Revolutionary Road
With Sky Burial, a radical interpretation of Fauré’s Requiem, performed this month at La Seine Musicale (15 and 16 February) and Hong Kong Arts Festival (23 February), visual artist Mat Collishaw discusses the project and explains how film might enhance classical music
What are you hoping to achieve with your classical music artworks?
I remember watching the Ken Russell documentary about Elgar when I was a child. He had a shot of blinded First World War soldiers coming back from the trenches. There was a line of them with their hands on the shoulder in front of them because they couldn’t see as they walked over bombed terrain. Russell played Elgar over that, which made a huge impression on me. I’d like to do something like that with classical music.
Pop music videos became massive when MTV launched in the 1980s. Suddenly, everybody was watching them and they became a big part of what the music actually was. This has developed even further since then on YouTube and now TikTok. There’s not much like that for classical music online at the moment, but maybe there is a way of presenting it like that.
I understand some of the reluctance. Reading a book is fantastic compared to watching a film because your mind has to do the work and that interactive quality is special. Classical music should have that sacred quality, too – it should evoke things within the listener. They don’t need to be spoon fed.
In the past I tended not to incorporate music in artworks because it can be too manipulative – laying an extra layer of music on top of an artwork can condition people to respond in a certain way. However, when I go to classical concerts, after about ten minutes I’m looking at the cellists’ shoes or the hair of the second flautist. The music is overpowering, but there’s nothing else to look at. Opera has always had this visual element and I would like to create an equivalent for orchestral music. I believe there is a place for it.
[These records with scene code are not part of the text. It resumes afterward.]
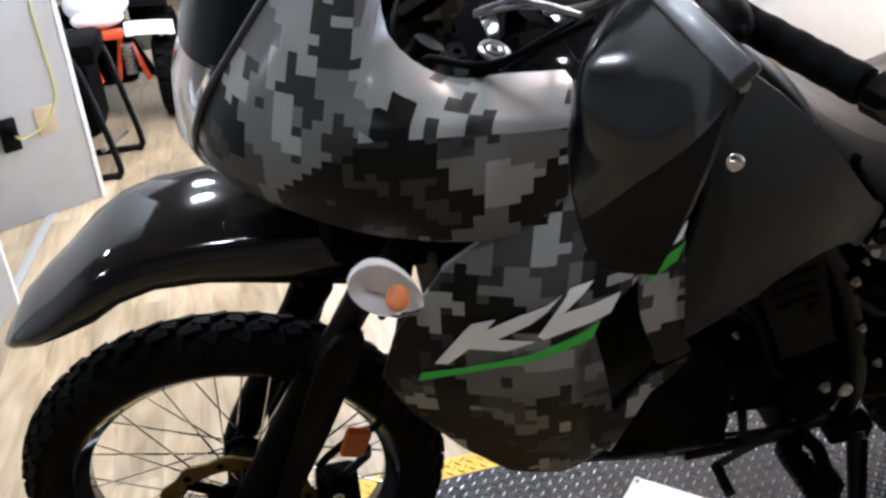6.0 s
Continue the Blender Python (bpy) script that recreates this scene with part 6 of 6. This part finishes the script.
# black tubular stand with a dark machine in it
rack_f = thing("tubular_stand", pose(-2.93, -2.0, 0), "black tubular floor stand carrying a dark engine", "stand")
for x, dy in ((0.185, 0.0), (-0.2, 0.08)):
    bm = bmesh.new()
    sweep(bm, smooth([(x, dy - 0.48, 0.605), (x, dy - 0.14, 0.585), (x, dy - 0.06, 0.52), (x, dy - 0.01, 0.27), (x, dy + 0.022, 0.06), (x, dy + 0.005, 0.018), (x, dy - 0.05, 0.016), (x, dy - 0.48, 0.016)], 5), 0.015, 10)
    part("loop", bm, FRAMEBLACK, rack_f)
    bm = bmesh.new()
    drum(bm, (x, dy + 0.005, 0.006), "z", 0.016, 0.006, 14, 0.002)
    part("rubber_foot", bm, RUBBER, rack_f)
for y, z in ((-0.10, 0.57), (-0.40, 0.60), (-0.4, 0.02)):
    bm = bmesh.new()
    rod(bm, (0.185, y, z), (-0.2, y + 0.08, z), 0.012, 8)
    part("cross_tube", bm, FRAMEBLACK, rack_f)
bm = bmesh.new()
rod(bm, (0.185, -0.03, 0.14), (-0.2, 0.04, 0.10), 0.011, 8)
part("flat_brace", bm, ZINC, rack_f, "dull grey brace")
bm = bmesh.new()
box(bm, (-0.24, -0.44, 0.17), (0.12, -0.01, 0.54), 0.06)
box(bm, (-0.30, -0.42, 0.50), (0.14, 0.03, 0.60), 0.035)
drum(bm, (0.0, -0.2, 0.30), "x", 0.11, 0.15, 24)
part("engine", bm, ENGINE, rack_f)

# ---------------------------------------------------------------- floor planks, laid along the wall
PW, PL = 0.118, 0.92
bm = bmesh.new()
box(bm, (-PL / 2 + 0.0003, -PW / 2 + 0.0003, -0.004), (PL / 2 - 0.0003, PW / 2 - 0.0003, 0.0))
bmesh.ops.bevel(bm, geom=[e for e in bm.edges if e.verts[0].co.z > -0.001 and e.verts[1].co.z > -0.001], offset=0.0004, segments=1, affect="EDGES")
first = part("plank", bm, PLANK, floor)
rnd = random.Random(11)
made = 0
rest = bmesh.new()
for row in range(62):
    y = 1.535 - PW * (row + 0.5)
    x = -9.0 + rnd.uniform(0, PL)
    while x - PL / 2 < 3.99:
        near = -3.6 < x < 1.9 and y > -2.2
        if near and made < 300:
            at = Matrix.Translation((x, y, rnd.uniform(-0.0003, 0.0001)))
            if made:
                shared("plank", first.data, floor, at)
            else:
                first.matrix_local = at
            made += 1
        else:
            z = rnd.uniform(-0.0006, -0.0002)
            v = [rest.verts.new((min(4.0, max(-9.0, x + a)), y + b, z)) for a, b in ((-PL / 2, -PW / 2), (PL / 2, -PW / 2), (PL / 2, PW / 2), (-PL / 2, PW / 2))]
            rest.faces.new(v)
        x += PL
far = part("planks_further_off", rest, PLANK, floor)
far["kind"] = "stuff"
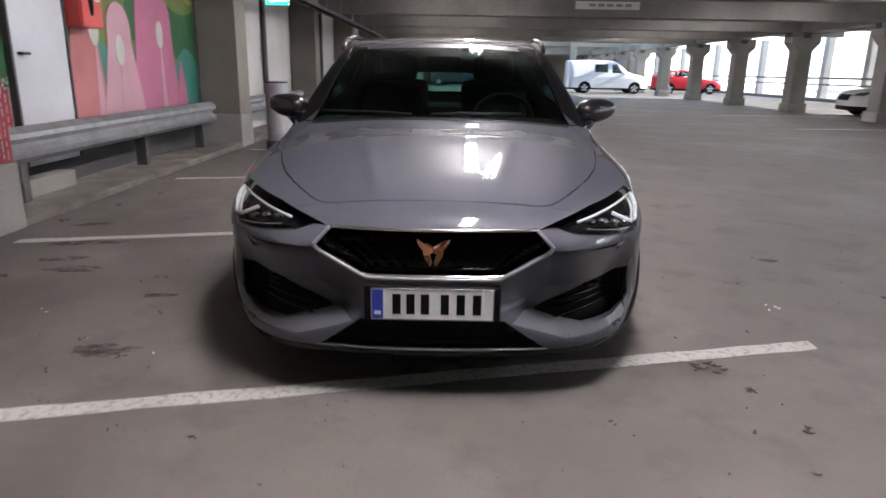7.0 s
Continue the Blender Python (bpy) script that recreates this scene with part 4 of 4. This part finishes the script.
guard_rail(-6.0, 1.10, (-5.0, -3.0, -1.0, 0.95))
guard_rail(1.75, 6.66, (2.3, 4.55, 6.35))
for y in COL_Y[3:-1]:
    guard_rail(y + 0.75, y + 5.6, (y + 1.3, y + 3.3, y + 5.2))

# plain panels of the wall further on
for y in COL_Y[3:-1]:
    thing("wall_panel", boxes((WALL, WALL + 0.03, y + 0.6, y + 5.75, 0.3, 2.7), bevel=0.004), M["white_wall"], "pale painted concrete wall panel", "wall panel", "structure", "wall panels")
    thing("drain_pipe", cylinder(bmesh.new(), 0.05, 0.6, SLAB_Z, 2, (WALL + 0.09, y + 3.4), 16), M["dark_steel"], "dark upright pipe on the wall", "pipe", group="wall pipes")
side = empty("side_door", "dark side door in a pale frame", "door")
part("leaf", boxes((WALL + 0.032, WALL + 0.06, 7.85, 8.65, 0.071, 2.1), bevel=0.004), M["dark_steel"], side)
part("frame", boxes((WALL + 0.032, WALL + 0.08, 7.76, 7.845, 0.071, 2.2), (WALL + 0.032, WALL + 0.08, 8.655, 8.74, 0.071, 2.2), (WALL + 0.032, WALL + 0.08, 7.76, 8.74, 2.205, 2.29), bevel=0.004), M["white"], side)

# cable tray under the ceiling, exit sign, strip of pipes
tray = empty("cable_tray", "dark steel cable tray along the wall", "cable tray")
part("side_rail", boxes((-2.98, -2.96, 2.4, 42, 2.42, 2.50)), M["dark_steel"], tray)
part("side_rail", boxes((-2.76, -2.74, 2.4, 42, 2.42, 2.50)), M["dark_steel"], tray)
part("cable", boxes((-2.95, -2.77, 2.4, 42, 2.44, 2.475), bevel=0.005), M["black"], tray)
for k in range(20):
    part("hanger", cylinder(bmesh.new(), 0.008, 2.42, SLAB_Z, 2, (-2.86, 2.9 + 2.0 * k), 8), M["galv"], tray)
for k in range(44):
    part("rung", boxes((-2.96, -2.76, 2.5 + 0.9 * k, 2.53 + 0.9 * k, 2.425, 2.438)), M["dark_steel"], tray)
ex = empty("exit_sign", "lit green exit sign with a white arrow panel", "sign", at=(0, 0, 0))
part("case", boxes((-3.06, -2.68, 8.45, 8.53, 2.20, 2.41), bevel=0.008), M["white"], ex)
part("green_face", boxes((-3.055, -2.685, 8.444, 8.449, 2.205, 2.405)), M["green_sign"], ex)
b = prism(bmesh.new(), [(-3.03, 2.30), (-2.95, 2.37), (-2.95, 2.33), (-2.72, 2.33), (-2.72, 2.26), (-2.95, 2.26), (-2.95, 2.23)], 1, 8.439, 8.4435)
part("arrow", b, M["sign_white"], ex)

# bollard
bo = empty("steel_bollard", "fat scuffed steel pillar with a pale box", "bollard", at=(-2.5, 6.7, 0))
part("pillar", cylinder(bmesh.new(), 0.16, 0, 0.98, 2, (0, 0), 32), M["galv"], bo)
part("foot_ring", cylinder(bmesh.new(), 0.175, 0, 0.16, 2, (0, 0), 32), M["dark_steel"], bo)
part("cap", cylinder(bmesh.new(), 0.165, 0.978, 1.0, 2, (0, 0), 32), M["dark_steel"], bo)
part("side_box", boxes((0.06, 0.24, -0.1, 0.1, 0.18, 0.82), bevel=0.01), M["white"], bo)

# ---- floor marks ----
def strip(name, x0, x1, y_at, slope, width, label):
    rnd = random.Random(int(y_at * 100))
    n = 40
    up, dn = [], []
    for i in range(n + 1):
        x = x0 + (x1 - x0) * i / n
        y = y_at + slope * x
        up.append((x, y + width / 2 + rnd.uniform(-0.006, 0.006)))
        dn.append((x, y - width / 2 + rnd.uniform(-0.006, 0.006)))
    b = prism(bmesh.new(), up + dn[::-1], 2, 0.0005, 0.003)
    thing(name, b, M["line"], label, "floor line", "structure", "bay lines")


for y, x1 in ((-0.660, 1.75), (2.0, 0.5), (4.72, 0.6), (7.42, 0.7), (10.1, 0.8), (12.8, 0.9), (-3.33, 1.7)):
    strip("bay_line", -2.95, x1, y, 0.238, 0.095, "worn white bay line on the floor")
for y in (3.3, 8.2, 13.1, 18.0):
    strip("bay_line", 8.2, 12.6, y - 1.5, 0.12, 0.10, "faded white bay line across the floor")

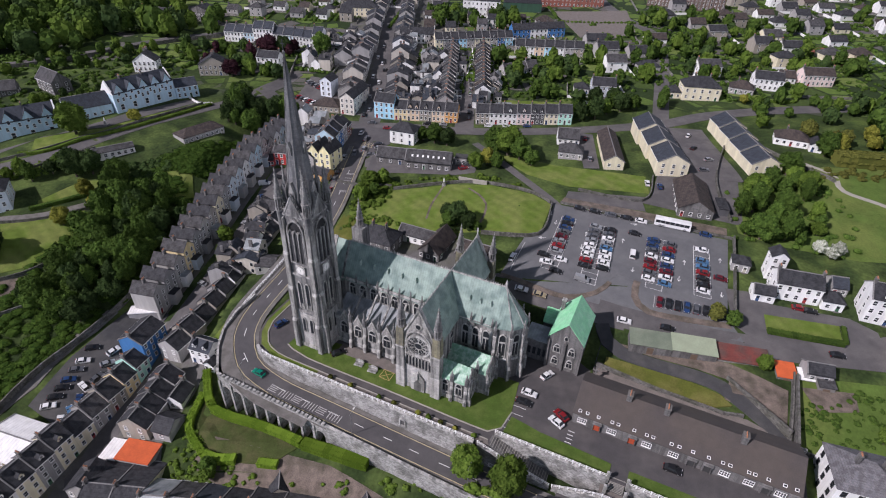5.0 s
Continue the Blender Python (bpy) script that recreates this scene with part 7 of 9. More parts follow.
def porch_mesh(mat):
    s = Shape()
    for x in (-1.0, 0.8):
        s.box(x, -0.7, 0, x + 0.2, 0, 2.5, STONE_DARK)
    low = [(-1.15, -0.85, 2.45), (1.15, -0.85, 2.45), (1.15, 0, 2.9), (-1.15, 0, 2.9)]
    s.hull(low, [(a, b, c + 0.14) for a, b, c in low], STONE_DARK, True, True)
    s.box(-0.75, -0.3, 0, 0.75, -0.2, 2.35, mat)
    return s.mesh("porch", False)


def rooflight_mesh():
    s = Shape()
    s.box(-0.42, -0.36, 0.0, 0.42, 0.36, 0.14, FRAME_WHITE)
    s.box(-0.28, -0.24, 0.14, 0.28, 0.24, 0.16, GLASS)
    return s.mesh("rooflight", False)


def cottages():
    ob = thing("cottage_row", "long low dark cottage row with brown tiled roof and red doors", "cottages", SITE)
    L0, L1, V0, V1 = 76.4, 128.4, 1.8, 16.6
    s = Shape()
    s.box(L0, V0, -1.5, L1, V1, 3.6, STONE_DARK)
    for u in (L0, L1 - 0.4):
        s.prism([(u, V0, 3.6), (u, V1, 3.6), (u, 8.9, 7.6)], STONE_DARK, (0.4, 0, 0))
    wl = part("wall", s, ob)
    rf = gable_roof("roof", L0 - 0.2, L1 + 0.2, V0, V1, 3.6, 7.6, ROOF_SMOOTH, 'u', ob, over=0.4)
    for u in (88.4, 97.6, 115.2):
        part("chimney", shared("cottage_chimney", lambda: chimney_mesh(1.3, 1.9, 1.9, 4)), rf, pose(u, 8.9 - (u - 88) * 0.02, 7.3))
    red, grey = shared("porch_red", lambda: porch_mesh(paint(0.42, 0.07, 0.025))), shared("porch_dark", lambda: porch_mesh(DOORS[2]))
    wide = shared("cottage_window", lambda: cottage_window())
    light = shared("rooflight", lambda: rooflight_mesh())
    for u in (78.9, 86.4, 95.0, 101.3, 112.8, 118.1, 124.7):
        part("window", wide, wl, pose(u, V0, 0.7), label="white many-paned window")
    for k, u in enumerate((82.7, 91.4, 105.4, 109.0, 121.6, 127.2)):
        part("porch", red if k < 2 else grey, wl, pose(u, V0, 0), label="orange-red door in a stone porch" if k < 2 else "dark door in a stone porch")
    for u in (77.9, 79.8, 82.6, 86.0, 87.5, 91.4, 94.4, 95.9, 100.2, 102.0, 105.1, 108.6, 111.7, 113.3, 117.3, 118.6, 121.4, 124.8, 127.2):
        part("rooflight", light, rf, pose(u, V0 + 0.55, 4.12, 28, 0, 0))
    for u in (88.9, 98.2, 106.8, 116.6):
        g = Shape()
        g.box(u - 0.08, V0 - 0.14, 0, u + 0.08, V0, 3.7, CONCRETE)
        part("downpipe", g, wl)
    OCCUPIED.append((*site(104, 8), 28))


cottages()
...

What are your hopes for classical music?
Art is there to engage you and make you think and feel things. Classical music, like a lot of art that was made before the 20th century, gets put into the zone of being something that socially sophisticated people do as a recreation and not something that’s alive, revolutionary and life-changing. And yet, classical music has the capacity to move and transform people like no other music.
When you’re in a concert hall with an 80-piece orchestra and a 60-piece choir, it’s so powerful to have those vibrations resonating through you. I hope that if I can create something on top of that, which takes people away from the concert hall, that it can be a powerful artistic tool and might make classical music more accessible to people who wouldn’t normally go.
How did you conceive of Sky Burial?
The choice of Fauré’s Requiem had already been established when I started work, so I was responding to it, trying to create something that was appropriate and fitted seamlessly. The music is very beautiful and ethereal, and it could easily have been a video of clouds and angels, but that would have been superfluous and wouldn’t have engaged people. I wanted to introduce something about the subject of life passing into death that really hit home, using visuals as a contrast to the sublime music. That juxtaposition makes the sublime even more intense. I wanted to take people to a place they might not normally visit when they’re listening to Fauré’s Requiem, and have them think about questions such as life and death, mortality and the cycle of life.
I came up with the Sky Burial idea, based on the Tibetan practice of putting bodies of the dead in a high place where vultures can come down to feed. That was going to be the kernel of the whole video. I wanted to challenge them a little, taking something that’s culturally acceptable in Tibet but a little barbaric in the West, and to refocus to see it in a different way.
I decided to set it in the inner city rather than a rural area so that it would seem shocking and barbaric. Essentially, it’s just a cultural difference: we have our way of disposing of the dead and people in Tibet have theirs. In the final moments, the vultures fly into the sunset. Rather than going up to heaven in the arms of angels, the dead people are going up to heaven in the belly of a vulture. It might seem brutal, but it relates to a narrative about heaven. Interweaved with that, I create a thread of water flowing from the spring and brook at the beginning to streams and rivers and eventually dissipating into the sea and up to the clouds. There’s something ecologically circular about the whole cycle of nature, birth and death. The planet is a living organism.